In class, I would copy down sentences and phrases the professor said because I was trying to understand how grammar worked. Professor Rott once complimented me on my note-taking. I just said thank you, but I wanted to say something like “Oh you know it’s just me trying to get used to the language again after I haven’t been taught it properly in seven years”. The class changed my life. I realized how much I loved learning German and that I wanted to get good at it. I kept taking German classes. Over summer and winter breaks, I taught myself all the grammar that people learn in German 101-104.

In less than three years, I went from barely being able to formulate basic sentences to being able to express coherent and (mostly) grammatically correct thoughts. I now get to help other students because I am a German peer tutor and a Language Learning Assistant. It is hard to learn a language and any additional resource is so nice to have, and I am glad I can be that resource for people. I am now a Germanic Studies and Public Policy double major. I will be working on a LASURI research project next school year about German housing policy with Professor Meyer. A lot of people in my life are proud of me and how hard I have worked in German. It is very nice to have a lot of support around me. I could not have done it without them.
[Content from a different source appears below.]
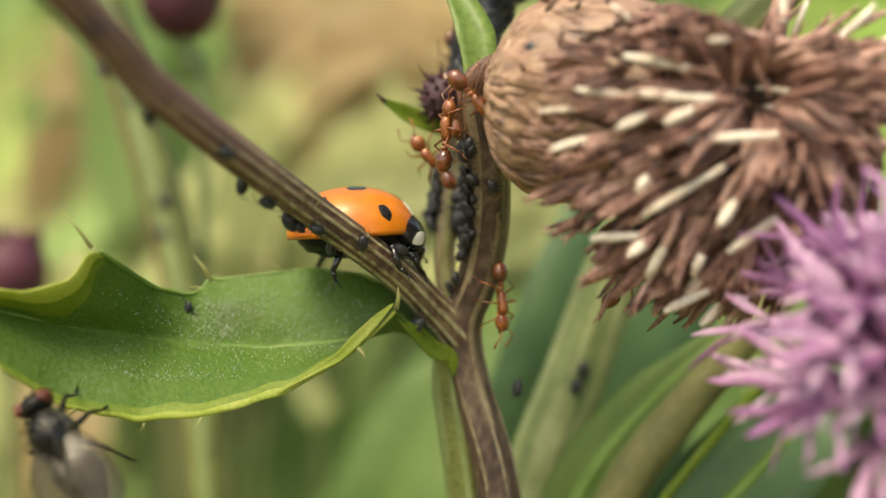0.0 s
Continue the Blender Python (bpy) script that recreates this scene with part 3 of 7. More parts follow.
# ribs of the withered neck that run up on to the bulb
for k in range(24):
    b = radians(130 + 225 * (k + rng.uniform(-0.3, 0.3)) / 24)
    way = Vector((math.cos(b), math.sin(b), 0))
    foot = Vector((3.02, -0.12, rng.uniform(2.8, 4.6)))
    foot.x, foot.y = foot.x + 0.12 * max(0.0, 3.8 - foot.z) + way.x * 1.0, foot.y + 0.40 * max(0.0, 4.8 - foot.z) + way.y * 1.0
    line = smooth_path([foot, Vector((3.0, -0.12, 5.0)) + way * 1.02, Vector((3.15, -0.6, 5.9)) + way * rng.uniform(1.02, 1.14), Vector((3.45, -0.9, 6.7)) + way * rng.uniform(0.75, 0.95),
                        Vector((3.9, -1.0, 7.0)) + way * 0.55 + Vector((0, 0, 0.25 * rng.random()))], 3)
    part("neck_rib", tube(bmesh.new(), line, [0.04, 0.11, 0.14, 0.13, 0.06], 6, flat=0.6, wobble=0.5), (BRACT_TIP, NECK_BROWN, NECK_BROWN)[k % 3], head)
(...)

I will be going to Germany this summer to take an intensive language course and travel around to different cities because of the generous support from the Fruman and Marian Jacobson “Bridges” fund. While I am in Germany this summer I will work on a couple posts about my travels so stay tuned!! I intend to do a lot of soul searching to figure out if I want to live in Germany after I graduate. I have dual citizenship, so it is an option for me. I just need to make sure it is something I want to do before I book a one-way ticket to Germany.